The British Mandate was made by the League of Nations, which made the UK the custodian rather than the owner. The UK found it impossible to resolve, let alone impose, a balance between Arab and Jewish demands in relation to Jewish settlers and the governance of the mandated territory, and handed the issue back to the UNO as the League’s successor. Israel created itself despite, or at least without the active agreement of, the UK, and within borders resulting from the 1948 conflict, not those originally laid down by the UNO.

Certainly the parties of god don’t want any part of such a solution.

Chimera was wrong in that the neighboring countries have enabled a large diaspora. They generally don’t offer citizenship, though. On that part of his point Chimera was spot on. Many of those in the diaspora aren’t well integrated into their new countries. In some countries they are forbidden from holding certain kinds of jobs or owning property. Mass expulsions, and threats of them have happened. Living in relatively shitty decades old refugee camps is still very much the reality for many of them in Israel’s Arab neighbors. Palestinians in the diaspora are effectively a discriminated against permanent lower class in many of the countries that have accepted them.

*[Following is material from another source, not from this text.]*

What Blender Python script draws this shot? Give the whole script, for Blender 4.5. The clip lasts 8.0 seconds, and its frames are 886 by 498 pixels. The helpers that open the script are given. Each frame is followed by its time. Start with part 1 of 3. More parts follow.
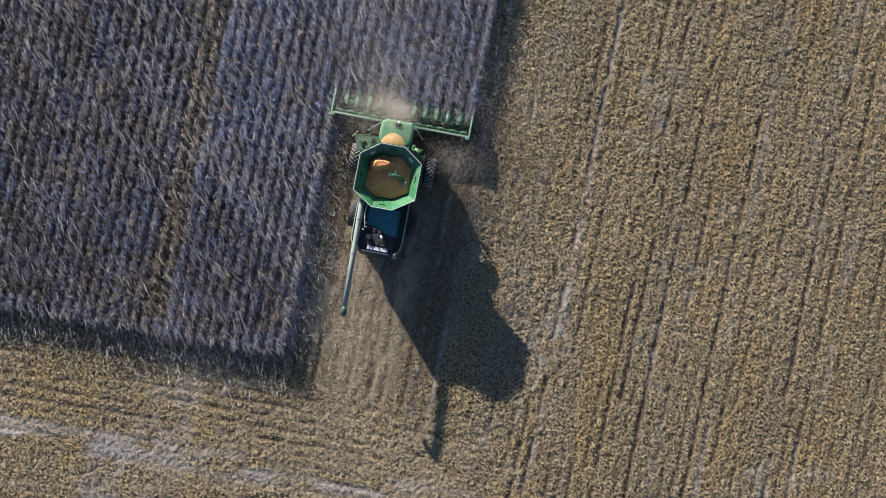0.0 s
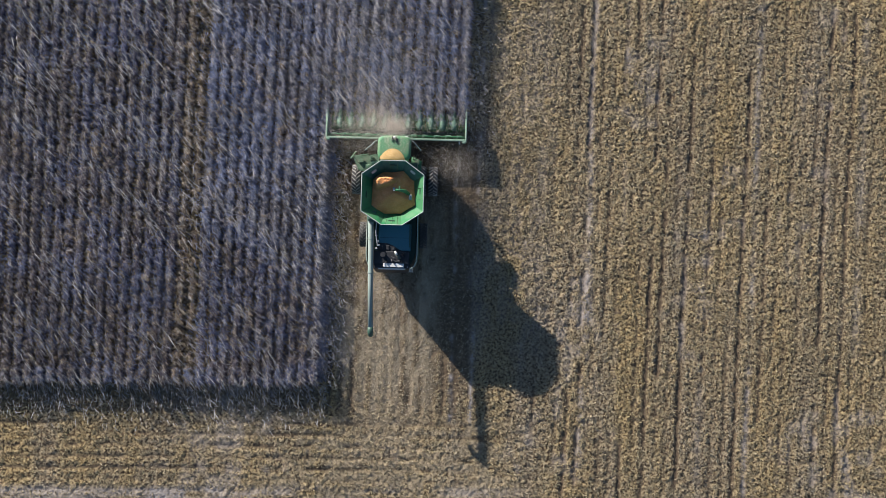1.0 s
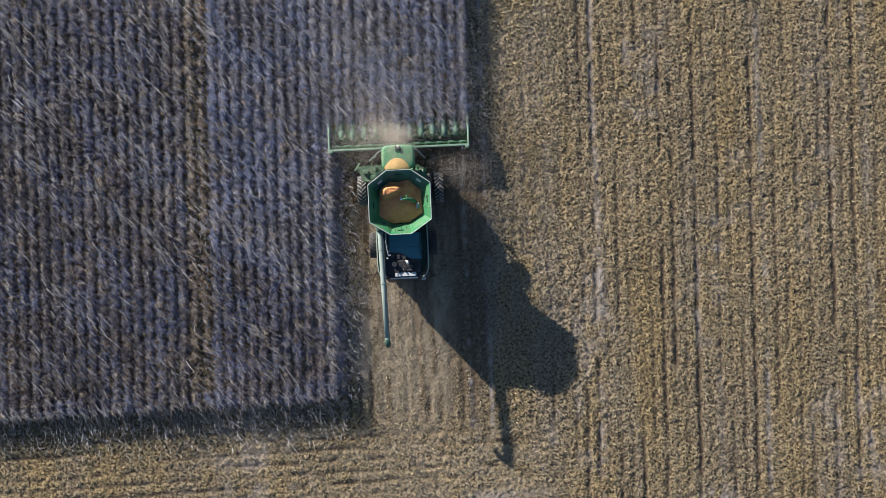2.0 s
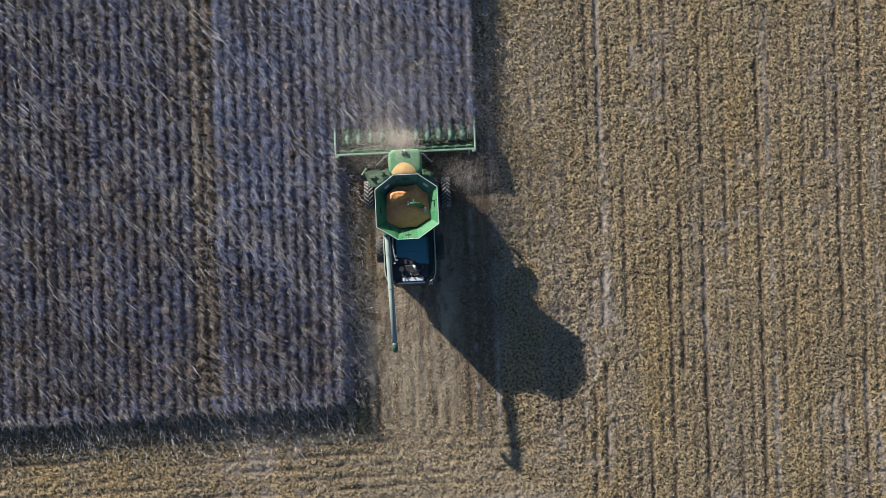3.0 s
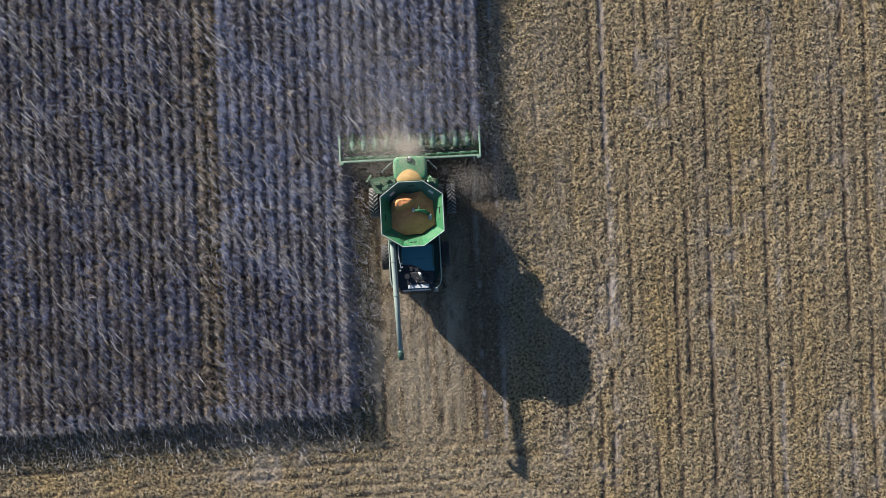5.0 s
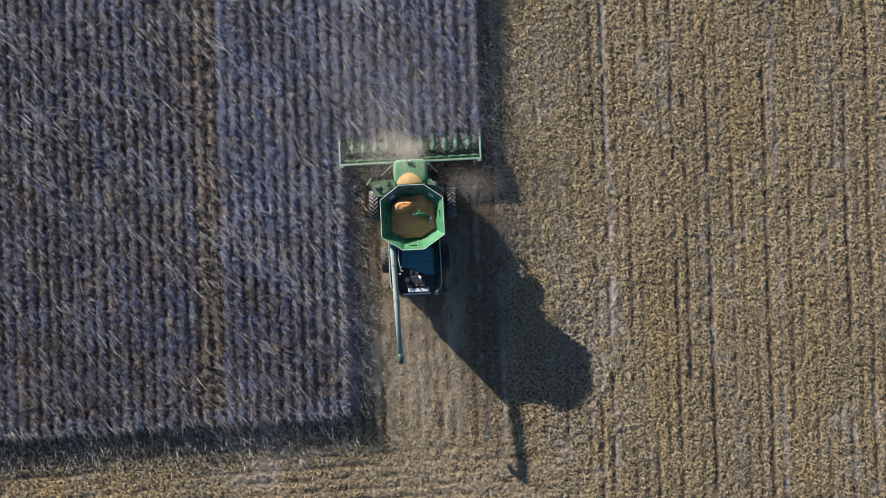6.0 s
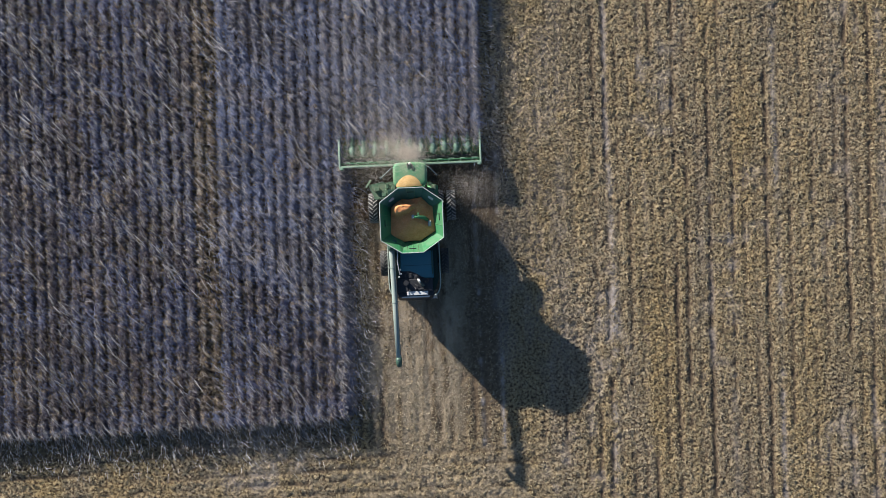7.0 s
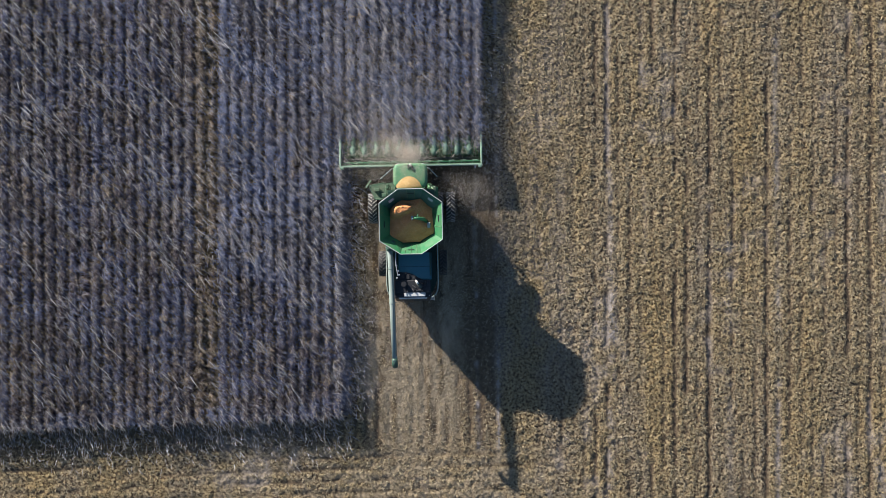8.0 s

No way home: The tragedy of the Palestinian diaspora

Do you feel the Palestinians would accept Jewish Israelis as fellow citizens with equal rights in this hypothetical country? Because I have my doubts.

From that article:

It sounds like Syria and Jordan have an opportunity to step up here either by granting these people citizenship or by creating a Palestinian state out of their own territory, which is much larger than Israel. It seems to me that Israel is simply too small to be expected to give up any more territory. Lebanon is also too small, so that country should not have to contribute territory IMO. Syria and Jordan are both significantly larger than Israel.

The Balfour Declaration was issued in 1917 before the League of Nations or the United Nations existed. The creation of a Jewish homeland in Palestine was a British policy; the later sanctions by international bodies were just an agreement to that.